- Theatrical release poster
- Directed by: Van Ling
- Written by: Van Ling; Marianne Metropoulos; Kevin Bernhardt;
- Based on: Daughter of Destiny by Marianne Metropoulos
- Produced by: Casey Cannon; Marianne Metropoulos;
- Starring: Tania Raymonde; Jan Uddin; Raza Jaffrey; Patti LuPone; Christopher Plummer;
- Cinematography: Cory Geryak
- Edited by: Greg Daniels; Richard Lord;
- Music by: George Kallis
- Production companies: RanchWorks Picture Show; Aegean Entertainment;
- Distributed by: Round Hill Media
- Release dates: February 21, 2019 (London); March 1, 2019 (New York);
- Running time: 137 minutes
- Country: United States
- Languages: Greek; English;
- Box office: $300,842

= Cliffs of Freedom =

2019 romance film directed by Van Ling

Cliffs of Freedom is a 2019 independent historical drama romance film based on Marianne Metropoulos's novel Daughter of Destiny. Produced by Casey Cannon and Metropoulos, the film is the directorial debut film by Van Ling from a screenplay by Ling, Metropoulos, and Kevin Bernhardt. It stars Tania Raymonde, Jan Uddin, Raza Jaffrey, Patti LuPone, and Christopher Plummer.

The film was released in the United States on March 1, 2019, by Round Hill Media.

== Plot ==

The film is a story of an ill-fated romance between a young and beautiful Greek village girl and a conflicted Turkish officer during the dawn of the Greek War of Independence against the Ottoman Empire in 1821. Twenty-year-old Anna Christina (Tania Raymonde) is smitten by Colonel Tariq (Jan Uddin), a rising star in the Turkish army who has growing doubts about his countrymen's brutal methods of governance, and who had once spared her life on a cliff-top when she was a child. However, their budding romance brings tragedy to her family and her village.
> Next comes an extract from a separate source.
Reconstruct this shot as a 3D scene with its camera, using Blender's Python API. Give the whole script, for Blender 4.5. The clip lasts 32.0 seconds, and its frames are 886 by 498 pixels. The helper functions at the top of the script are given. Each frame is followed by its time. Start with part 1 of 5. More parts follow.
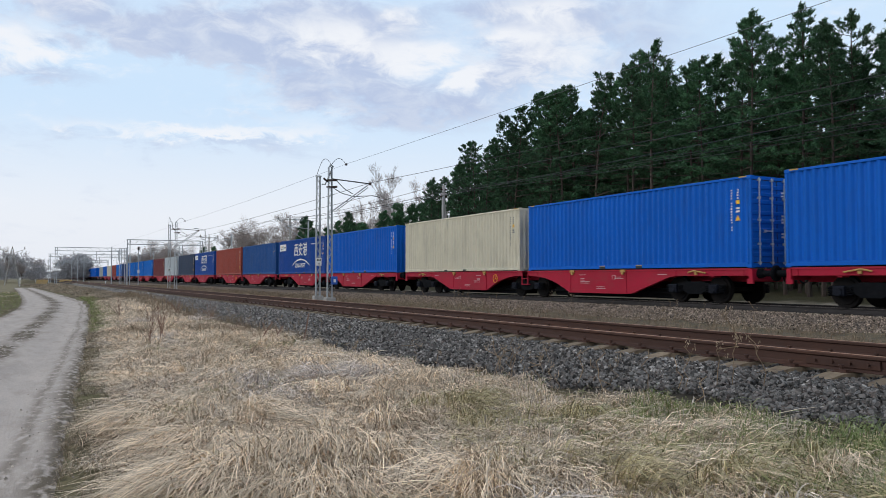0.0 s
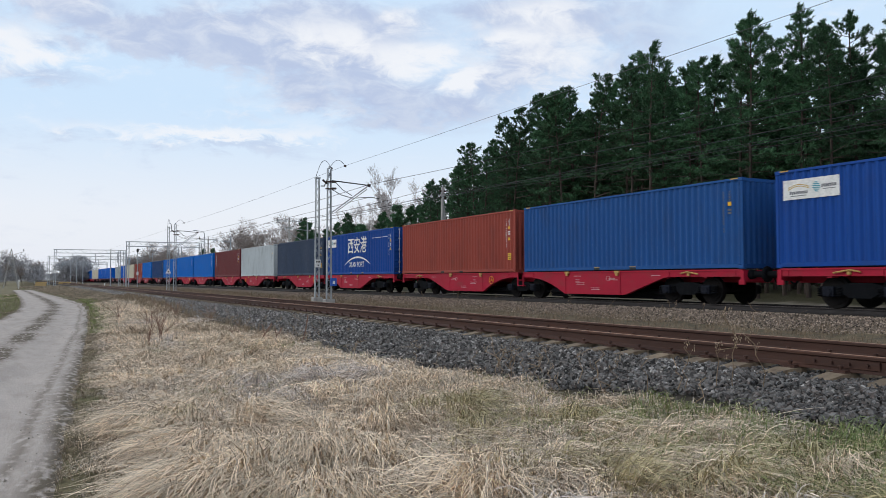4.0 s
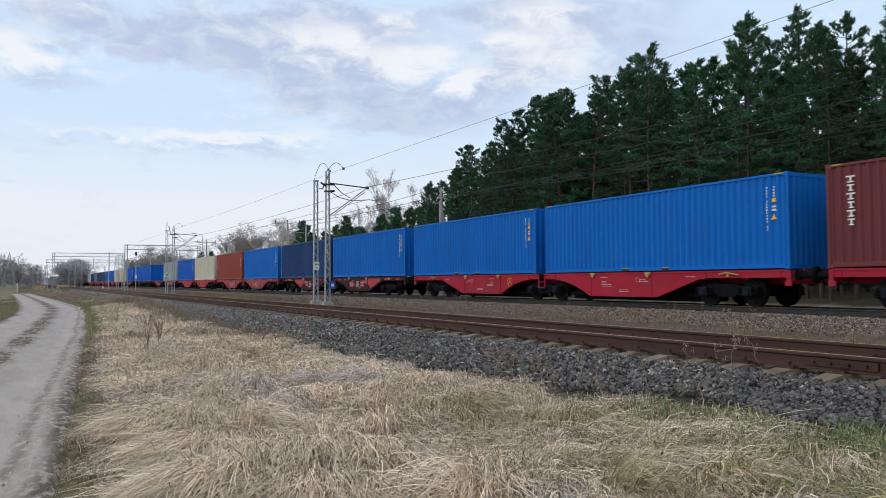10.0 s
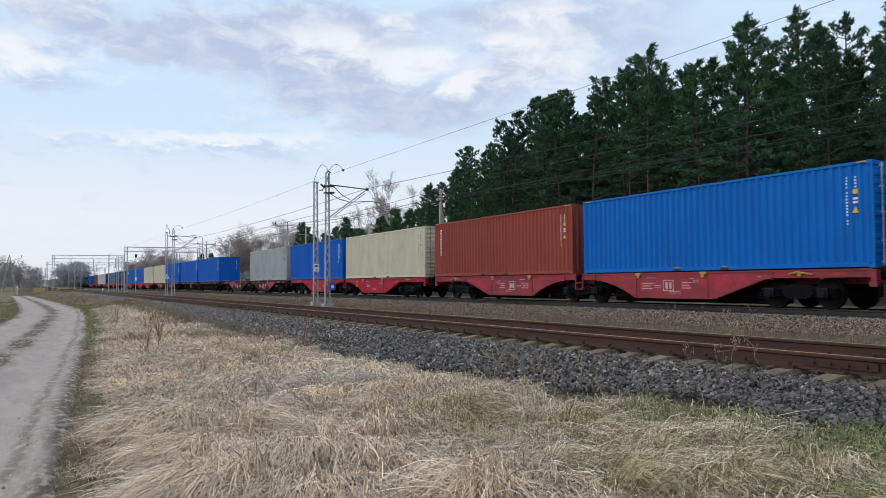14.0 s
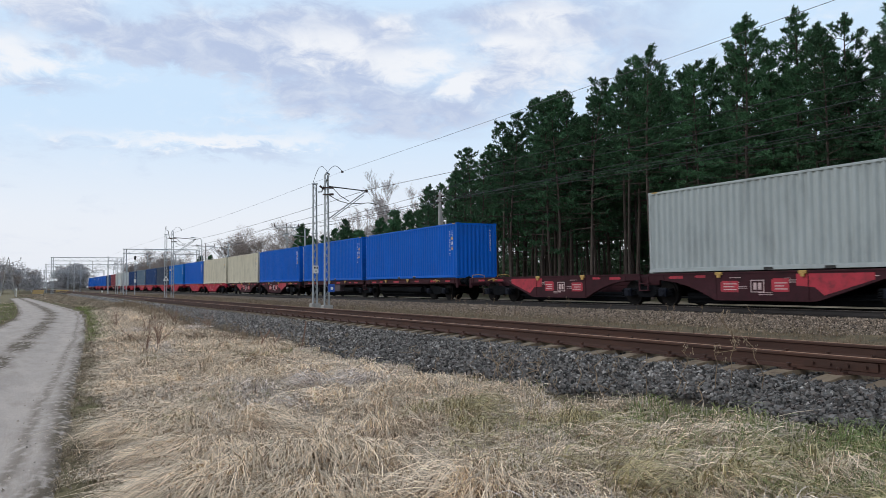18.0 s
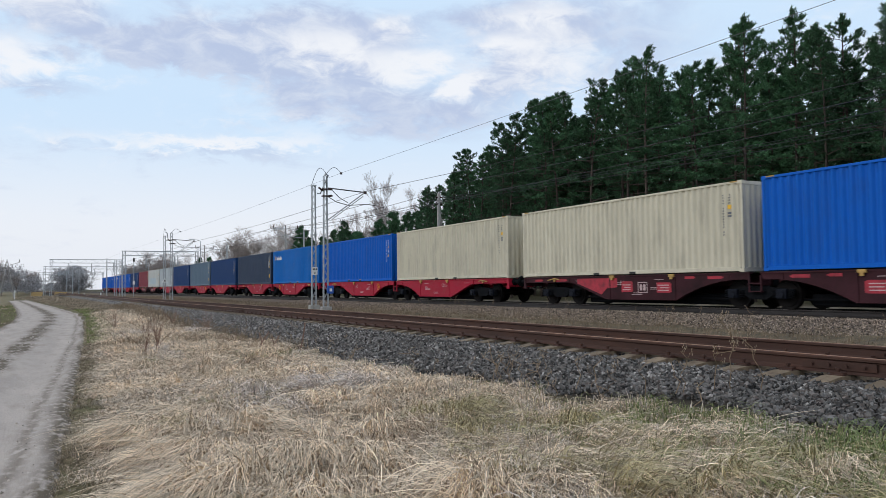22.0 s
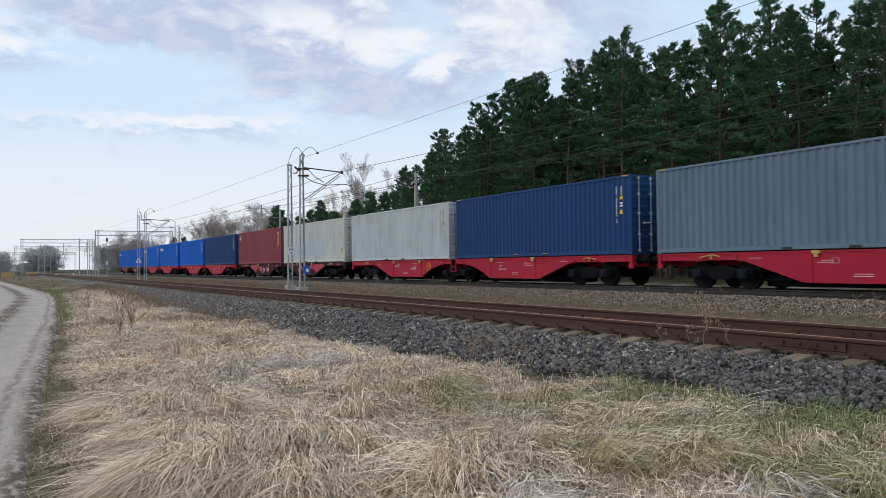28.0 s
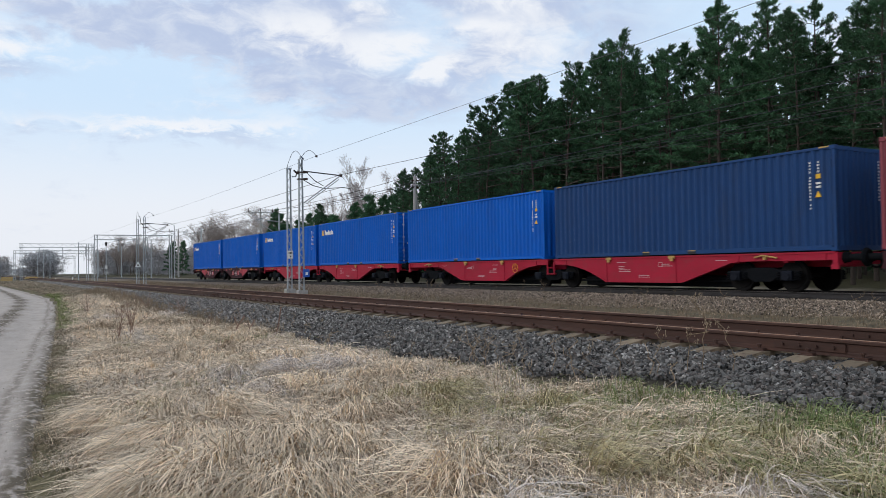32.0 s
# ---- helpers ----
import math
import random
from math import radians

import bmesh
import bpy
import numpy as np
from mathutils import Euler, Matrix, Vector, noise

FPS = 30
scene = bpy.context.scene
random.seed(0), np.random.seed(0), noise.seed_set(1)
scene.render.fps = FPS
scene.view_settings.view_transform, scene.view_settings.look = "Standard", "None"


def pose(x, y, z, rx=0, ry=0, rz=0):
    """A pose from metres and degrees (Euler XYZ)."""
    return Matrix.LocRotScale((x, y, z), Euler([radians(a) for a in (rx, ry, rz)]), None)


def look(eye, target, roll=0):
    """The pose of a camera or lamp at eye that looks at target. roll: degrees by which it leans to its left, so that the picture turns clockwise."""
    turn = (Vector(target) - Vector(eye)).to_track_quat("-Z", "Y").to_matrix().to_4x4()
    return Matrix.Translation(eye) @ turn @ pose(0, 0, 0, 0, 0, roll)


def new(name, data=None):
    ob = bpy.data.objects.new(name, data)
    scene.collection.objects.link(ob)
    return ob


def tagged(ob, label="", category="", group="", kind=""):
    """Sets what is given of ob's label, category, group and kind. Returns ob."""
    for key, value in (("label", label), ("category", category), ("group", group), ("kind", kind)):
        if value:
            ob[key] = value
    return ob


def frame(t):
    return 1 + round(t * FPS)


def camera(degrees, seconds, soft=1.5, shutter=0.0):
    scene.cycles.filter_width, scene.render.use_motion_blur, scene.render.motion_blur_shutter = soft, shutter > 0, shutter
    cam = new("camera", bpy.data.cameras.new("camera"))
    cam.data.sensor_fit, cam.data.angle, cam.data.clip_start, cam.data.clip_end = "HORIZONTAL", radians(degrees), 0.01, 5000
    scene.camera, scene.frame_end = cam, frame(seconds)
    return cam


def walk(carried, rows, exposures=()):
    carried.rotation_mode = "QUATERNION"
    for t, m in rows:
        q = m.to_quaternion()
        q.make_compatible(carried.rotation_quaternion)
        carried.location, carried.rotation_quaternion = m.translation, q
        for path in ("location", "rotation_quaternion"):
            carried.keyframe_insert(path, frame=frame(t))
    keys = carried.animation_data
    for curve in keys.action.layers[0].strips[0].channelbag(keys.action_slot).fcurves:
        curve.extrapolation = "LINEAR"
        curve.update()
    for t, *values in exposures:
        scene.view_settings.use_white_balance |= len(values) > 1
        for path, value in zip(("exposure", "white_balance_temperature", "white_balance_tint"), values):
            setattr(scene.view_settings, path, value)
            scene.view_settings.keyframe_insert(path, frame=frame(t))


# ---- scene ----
# World: x across the tracks, y along them, z up from the dirt road. The eye stands by the road, 1.6 m up.
EYE = (0.0, 0.0, 1.6)


def aim(yaw, pitch, roll):
    """The camera's pose: yaw to the right of the tracks' direction, pitch up, in degrees."""
    a, b = radians(yaw), radians(pitch)
    way = Vector((math.sin(a) * math.cos(b), math.cos(a) * math.cos(b), math.sin(b)))
    return look(EYE, Vector(EYE) + way * 10, roll)


cam = camera(59.17, 32.0, soft=0.7, shutter=0.12)
walk(cam, [(t, aim(a, b, c)) for t, a, b, c in (
    (0.0, 28.014, 2.093, 0.0), (1.5, 28.028, 2.132, -0.045), (3.5, 28.066, 2.184, -0.092), (5.5, 28.085, 2.250, -0.175),
    (7.0, 28.104, 2.292, -0.228), (9.0, 28.165, 2.340, -0.253), (11.0, 28.180, 2.388, -0.360), (13.0, 28.183, 2.438, -0.412),
    (14.5, 28.195, 2.475, -0.455), (16.5, 28.222, 2.528, -0.508), (18.0, 28.244, 2.564, -0.566), (20.0, 28.286, 2.616, -0.634),
    (21.5, 28.324, 2.651, -0.671), (22.5, 28.333, 2.662, -0.700), (22.6, 29.250, 1.700, -0.520), (22.7, 29.900, 1.070, -0.400),
    (22.8, 29.968, 1.000, -0.386), (24.0, 29.987, 1.008, -0.402), (25.5, 29.980, 1.046, -0.460), (27.5, 29.992, 1.165, -0.630),
    (29.0, 30.002, 1.250, -0.732), (30.5, 30.023, 1.333, -0.805), (32.0, 30.048, 1.405, -0.888))])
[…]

Swearing revenge against the Turks, Christina joins the Greek rebellion and inadvertently becomes a local symbol of the Greek resistance movement, inspiring her countrymen and attracting the ire of the Turks, who place a bounty on her head. Having believed that she could leave her feelings behind, Christina must face off against the man who still loves her and wants to keep her safe, but who has now been tasked with her capture. Their encounters and skirmishes inevitably lead to a tragic confrontation during a pivotal battle between the Greeks and Turks that will change the course of history.

== Production ==
=== Filming ===
Principal photography began on October 12, 2016, in Albuquerque, New Mexico, with Cory Geryak serving as cinematographer. Filming wrapped on January 10, 2017. In June 2017, George Kallis was revealed to be scoring the film.

== Release ==

=== Box office ===
The film was released in the United States on March 1, 2019, by Round Hill Media, grossing $16,350 on its opening weekend. As of April 20, 2019, Cliffs of Freedom has grossed an estimated $72,476 in North America and $228,336 in other territories, for a worldwide total of $300,842.

=== Critical response ===
Michael Ordoña of the Los Angeles Times gave a mixed review by stating "Cliffs of Freedom is a bit rocky, but takes its leap in earnest. The game production does its best with limited resources, thanks, in part, to an impressive supporting cast. Apart from Christopher Plummer, it boasts the likes of Patti Lupone, Kevin Corrigan, and Billy Zane in the — shall we say — Billy Zane role: the smarmy, traitorous Greek collaborator with an eye for Anna Christina; one half-expects him to declare, 'I make my own luck!'. The dialogue is often stiff, the action and plotting unlikely, making the romance hard to swallow. The appealing Jan Uddin and Tania Raymonde do generate enough chemistry in their fleeting time together to keep the proposition afloat. However, the climactic moment, though heavily telegraphed, will leave many scratching their heads."